Oct 28, 2002
By Richard Woodman
Researchers announced plans on Monday for a major trial of a controversial stem cell therapy in patients with severe multiple sclerosis who have not responded to conventional treatment.
Professor Giovanni Mancardi from the University of Genoa in Italy said up to 240 people in 30 centres would take part, even though early studies suggest that the new therapy carries a high mortality risk as well as possible clinical benefits.
"The mortality is important and cannot be eliminated. The justification is that there is a population of MS patients who worsen rapidly in spite of conventional therapy," he told Reuters Health.
Dr. Mancardi told the European Federation of Neurological Societies congress in Vienna that a study of 16 patients he had carried out in Italy suggested that this method can suppress inflammation in severe MS for at least 2 years.
The therapy involves autologous haematopoietic stem cell transplantation, in which patients' own stored stem cells are reimplanted after drug treatment to knock out the immune system in order to stabilise the course of MS.
The mortality rate normally expected with this procedure is around 5%.
Dr. Mancardi said that in his study of 16 patients, MRI scans showed a complete stop of inflammatory activity sustained with time. The median follow up was 24 months, ranging from 5 to 42 months. Also, he said, "Quality of life improved. Clinically, 14 cases remained stable or slightly improved while two cases resumed worsening after nine and 36 months respectively."
The statement announcing the findings admitted the therapy was a "high risk strategy with experts divided over whether it is appropriate to treat a non-fatal condition in this way". Dr.
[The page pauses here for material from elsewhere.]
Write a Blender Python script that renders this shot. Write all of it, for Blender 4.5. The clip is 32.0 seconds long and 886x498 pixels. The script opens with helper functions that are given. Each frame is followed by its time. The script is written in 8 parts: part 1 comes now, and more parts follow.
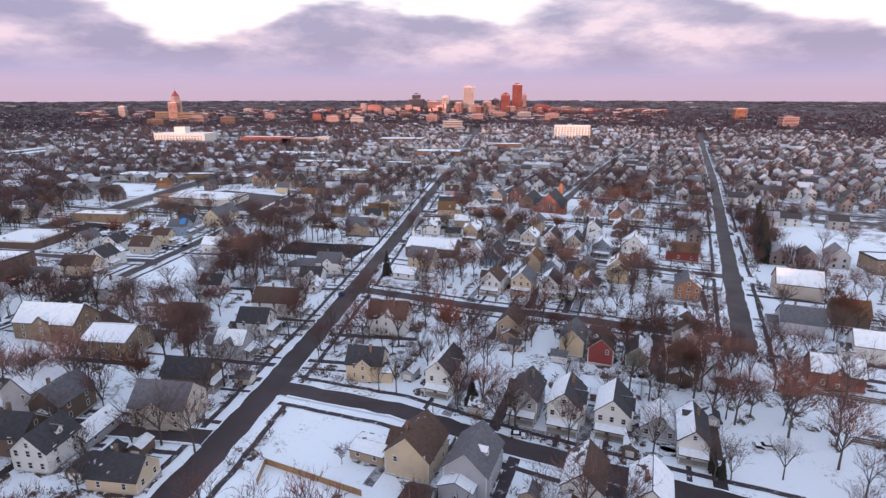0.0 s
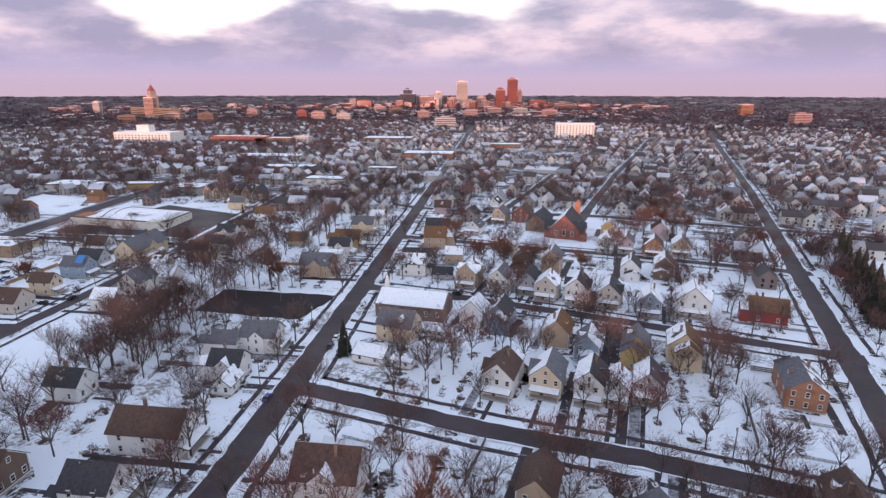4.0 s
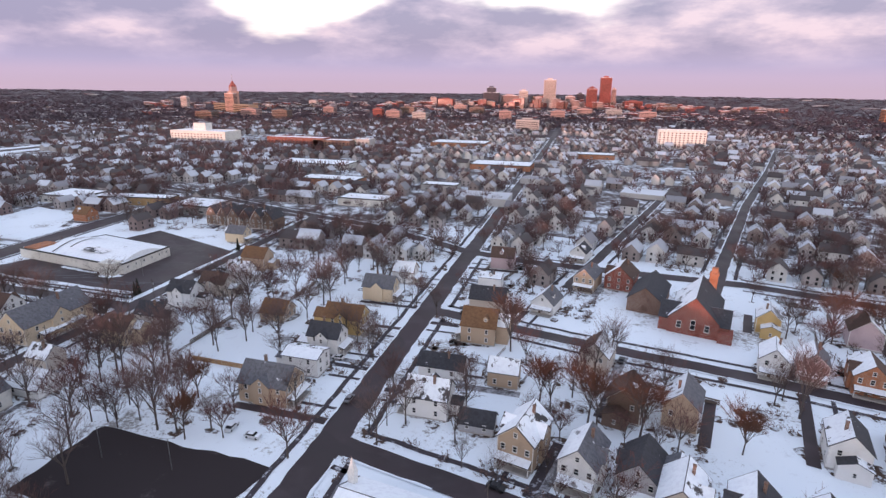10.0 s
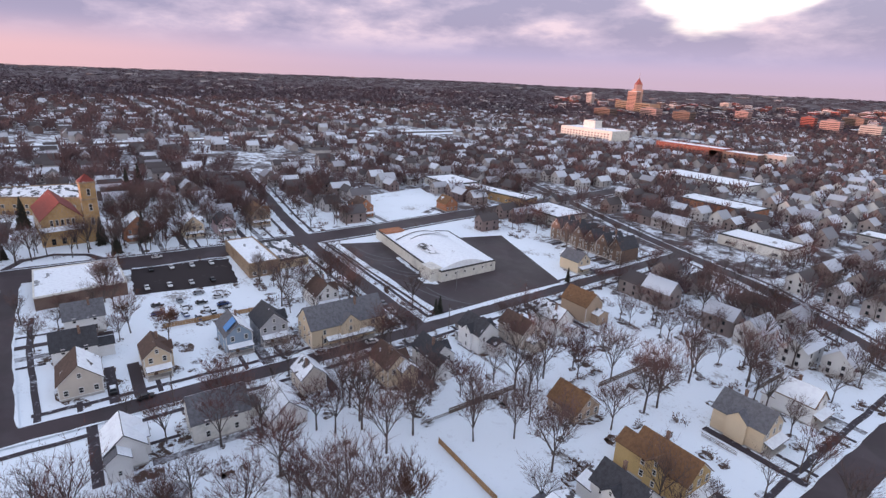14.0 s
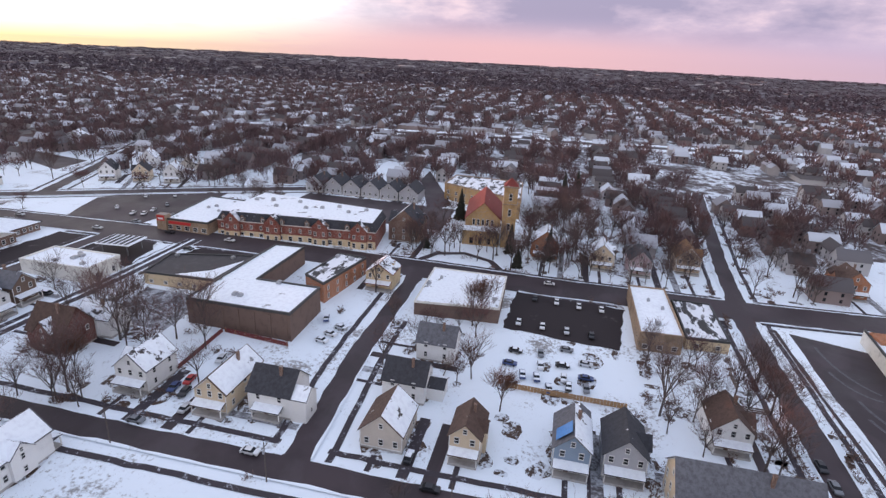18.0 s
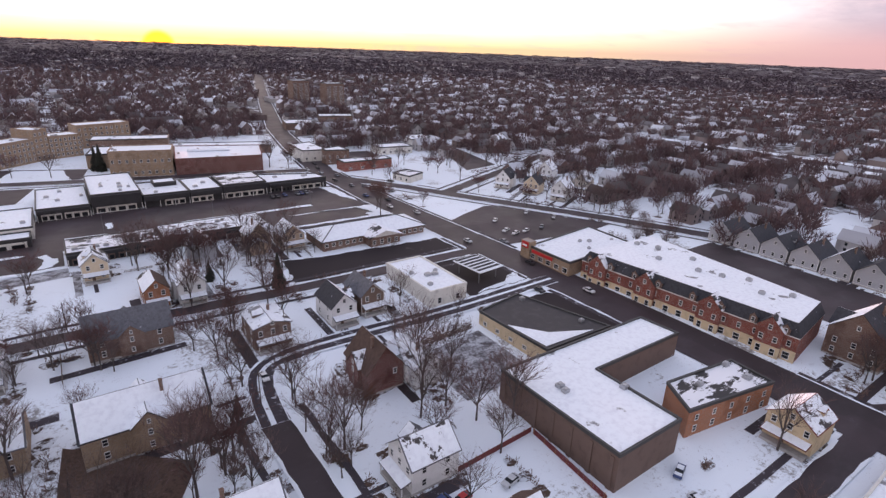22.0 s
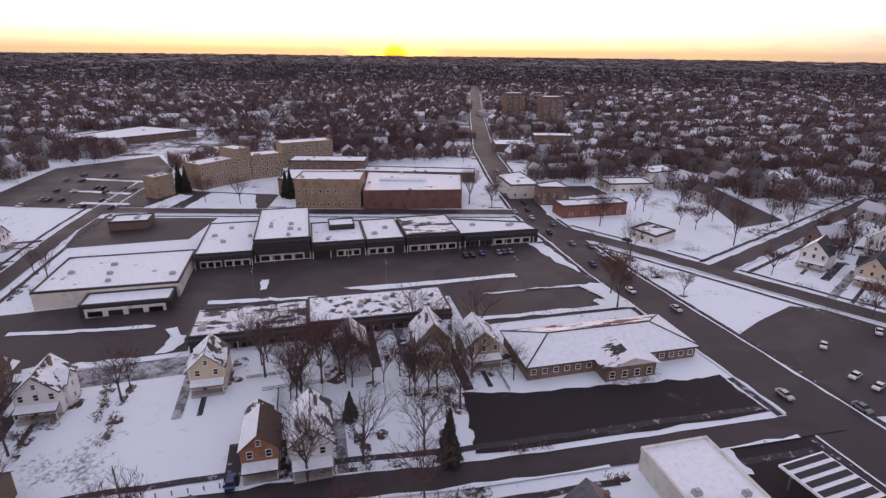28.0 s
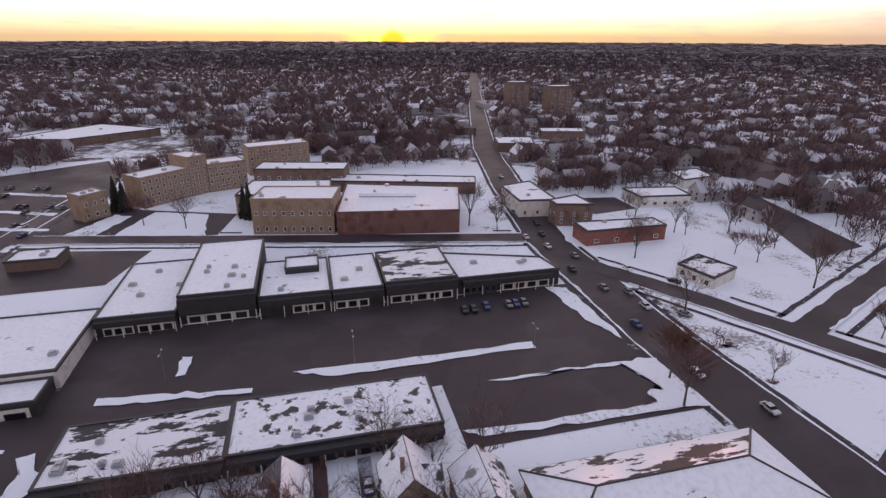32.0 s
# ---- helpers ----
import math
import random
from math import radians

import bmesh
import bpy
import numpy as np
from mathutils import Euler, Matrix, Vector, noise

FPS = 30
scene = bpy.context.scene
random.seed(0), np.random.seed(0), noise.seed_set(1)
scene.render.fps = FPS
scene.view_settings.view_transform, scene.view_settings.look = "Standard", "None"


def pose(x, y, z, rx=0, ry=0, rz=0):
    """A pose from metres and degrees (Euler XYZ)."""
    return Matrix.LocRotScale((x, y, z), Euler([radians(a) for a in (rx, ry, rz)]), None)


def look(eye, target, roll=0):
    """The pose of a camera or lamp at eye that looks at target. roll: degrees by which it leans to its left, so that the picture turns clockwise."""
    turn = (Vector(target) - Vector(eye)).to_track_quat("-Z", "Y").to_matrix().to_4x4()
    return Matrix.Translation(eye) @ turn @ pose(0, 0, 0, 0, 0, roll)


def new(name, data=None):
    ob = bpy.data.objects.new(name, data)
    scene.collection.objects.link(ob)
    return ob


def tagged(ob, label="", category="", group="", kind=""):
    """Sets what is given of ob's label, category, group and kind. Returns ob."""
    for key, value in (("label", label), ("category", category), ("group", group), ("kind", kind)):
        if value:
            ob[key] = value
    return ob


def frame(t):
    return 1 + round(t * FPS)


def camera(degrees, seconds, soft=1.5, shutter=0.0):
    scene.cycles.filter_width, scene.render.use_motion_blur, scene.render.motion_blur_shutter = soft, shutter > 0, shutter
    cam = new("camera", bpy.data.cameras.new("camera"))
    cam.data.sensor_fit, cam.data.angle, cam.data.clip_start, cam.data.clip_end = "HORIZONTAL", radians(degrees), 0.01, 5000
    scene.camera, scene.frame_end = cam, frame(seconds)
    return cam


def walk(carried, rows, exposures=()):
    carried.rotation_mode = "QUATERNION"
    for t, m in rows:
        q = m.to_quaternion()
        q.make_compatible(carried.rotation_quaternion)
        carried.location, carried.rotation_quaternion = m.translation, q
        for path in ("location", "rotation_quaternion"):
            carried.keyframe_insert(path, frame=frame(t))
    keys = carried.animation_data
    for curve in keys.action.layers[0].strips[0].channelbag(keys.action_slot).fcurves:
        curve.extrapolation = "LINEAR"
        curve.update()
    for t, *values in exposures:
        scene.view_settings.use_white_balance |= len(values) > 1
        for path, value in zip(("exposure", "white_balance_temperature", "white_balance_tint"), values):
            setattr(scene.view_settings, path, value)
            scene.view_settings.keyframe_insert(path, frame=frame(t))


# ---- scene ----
cam = camera(78.4, 32.0, soft=1.38)
METRES, EYE, TILT, LEAN, TURN = 591.8, 87.0, -0.4, 1.15, 7.2
ROWS = [
    (0.0, 0.0, 0.0, 0.0, 0.31, -15.47, -1.12),
    (0.5, 0.0004, 0.0197, 0.0002, 0.27, -15.55, -1.1),
    (1.0, 0.0007, 0.0391, 0.0005, 0.14, -15.57, -1.1),
    (1.5, 0.0012, 0.0589, 0.0004, 0.04, -15.59, -1.09),
    (2.0, 0.0017, 0.0787, 0.0005, 0.01, -15.65, -1.12),
    (2.5, 0.0022, 0.0986, 0.0006, -0.09, -15.68, -1.15),
    (3.0, 0.003, 0.1187, 0.0006, -0.25, -15.74, -1.14),
    (3.5, 0.0039, 0.1388, 0.0008, -0.32, -15.86, -1.17),
    (5.5, 0.0116, 0.2166, 0.0017, -0.5, -16.01, -1.13),
    (6.0, 0.0141, 0.2347, 0.0021, -0.53, -16.04, -1.12),
    (6.5, 0.0165, 0.2525, 0.0025, -0.6, -16.07, -1.09),
    (7.0, 0.019, 0.27, 0.0029, -0.49, -16.12, -1.1),
    (7.5, 0.0208, 0.2876, 0.0032, 0.8, -16.15, -1.25),
    (8.0, 0.0231, 0.3055, 0.0032, 4.22, -16.24, -1.51),
    (8.5, 0.0244, 0.3227, 0.0035, 5.76, -16.28, -1.63),
    (9.0, 0.0246, 0.3396, 0.0037, 6.47, -16.34, -1.65),
    (9.5, 0.0241, 0.3563, 0.0038, 6.95, -16.33, -1.71),
    (10.0, 0.0234, 0.372, 0.0041, 8.52, -16.37, -1.77),
    (10.5, 0.0222, 0.389, 0.0043, 11.18, -16.49, -1.98),
    (11.0, 0.0201, 0.4062, 0.0042, 15.65, -16.71, -2.19),
    (11.5, 0.0173, 0.4235, 0.0036, 22.41, -16.98, -2.57),
    (12.0, 0.0135, 0.44, 0.0036, 28.23, -17.29, -2.79),
    (12.5, 0.0081, 0.4567, 0.0033, 33.92, -17.6, -2.94),
    (13.0, 0.0014, 0.4714, 0.0029, 38.92, -17.85, -3.05),
    (13.5, -0.0065, 0.4851, 0.0024, 43.7, -18.08, -3.18),
    (15.5, -0.0479, 0.531, 0.0022, 64.19, -19.22, -3.38),
    (16.0, -0.0603, 0.54, 0.002, 70.33, -19.56, -3.38),
    (16.5, -0.0736, 0.5473, 0.0018, 76.02, -19.88, -3.36),
    (17.0, -0.0867, 0.5533, 0.0014, 82.32, -20.14, -3.23),
    (17.5, -0.1005, 0.5576, 0.0012, 88.35, -20.4, -3.07),
    (18.0, -0.1147, 0.5599, 0.0006, 95.98, -20.76, -2.89),
    (18.5, -0.1289, 0.5613, -0.0, 104.75, -21.07, -2.63),
    (19.0, -0.1424, 0.5602, -0.0005, 108.66, -21.15, -2.42),
    (19.5, -0.1554, 0.5575, -0.0009, 112.32, -21.19, -2.31),
    (20.0, -0.1681, 0.5538, -0.0013, 117.0, -21.28, -2.13),
    (20.5, -0.1805, 0.5485, -0.0019, 121.81, -21.32, -1.91),
    (21.0, -0.1923, 0.5422, -0.0028, 127.67, -21.35, -1.79),
    (21.5, -0.2037, 0.5349, -0.0032, 132.92, -21.43, -1.55),
    (22.0, -0.2143, 0.5263, -0.0039, 137.86, -21.45, -1.4),
    (22.5, -0.2239, 0.5166, -0.0045, 143.16, -21.51, -1.22),
    (23.0, -0.2332, 0.5064, -0.0051, 148.32, -21.5, -0.98),
    (23.5, -0.2409, 0.4957, -0.0054, 150.26, -21.47, -0.86),
    (24.0, -0.2479, 0.4843, -0.0059, 151.4, -21.41, -0.67),
    (24.5, -0.2541, 0.4723, -0.0063, 153.86, -21.36, -0.58),
    (25.0, -0.26, 0.4602, -0.0068, 155.29, -21.28, -0.46),
    (25.5, -0.265, 0.4475, -0.0073, 156.34, -21.21, -0.31),
    (26.0, -0.2698, 0.4346, -0.0077, 157.66, -21.16, -0.18),
    (26.5, -0.2745, 0.422, -0.0081, 158.38, -21.05, -0.04),
    (28.5, -0.2919, 0.3714, -0.0093, 159.19, -20.61, 0.32),
    (29.0, -0.2967, 0.3594, -0.0094, 158.86, -20.44, 0.37),
    (29.5, -0.3012, 0.3482, -0.0098, 158.61, -20.35, 0.45),
    (30.0, -0.3061, 0.3363, -0.0103, 158.53, -20.18, 0.5),
    (30.5, -0.3115, 0.3247, -0.0106, 158.59, -20.02, 0.61),
    (31.0, -0.317, 0.3133, -0.0105, 158.68, -19.91, 0.61),
    (31.5, -0.3222, 0.3024, -0.0119, 158.85, -21.54, 0.68),
    (32.0, -0.3279, 0.2904, -0.0109, 158.98, -22.12, 0.72),
]
EXPOSURES = [(0, 0.0, 6350, 14), (12, 0.0, 6400, 13), (18, 0.04, 6550, 14), (21, -0.06, 6750, 18), (24, -0.24, 7000, 26), (27, -0.38, 7000, 27), (32, -0.56, 7000, 27)]
walk(cam, [(t, pose(0, 0, EYE, TILT, LEAN, TURN) @ pose(METRES * x, METRES * y, METRES * z, 90 + pitch, roll, yaw)) for t, x, y, z, yaw, pitch, roll in ROWS], EXPOSURES)
SUN_YAW, SUN_UP = 171.1, 1.3   # degrees: bearing from +y towards -x, height

# ---------------- world, sun ----------------
world = bpy.data.worlds.new("evening_sky")
scene.world = world
world.use_nodes = True
SUN_DIR = Vector((-math.sin(radians(SUN_YAW)), math.cos(radians(SUN_YAW)), 0))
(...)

Mancardi said: "We realise it is a very aggressive form of treatment but for some patients it could be the only possible option."
He said plans for the major new trial would be approved by the European Bone Marrow Transplantation Society, probably before the end of October, though various ethical committees also had to give consent.
The countries so far expected to take part were Spain, Switzerland, The Netherlands, Sweden, Poland, Italy, Greece, and Turkey.
A spokesman for Britain's MS Society said: "Research into treatments
for people with very severe MS is to be encouraged. This is a new therapy
with acknowledged risks so we must be cautious about raising expectations."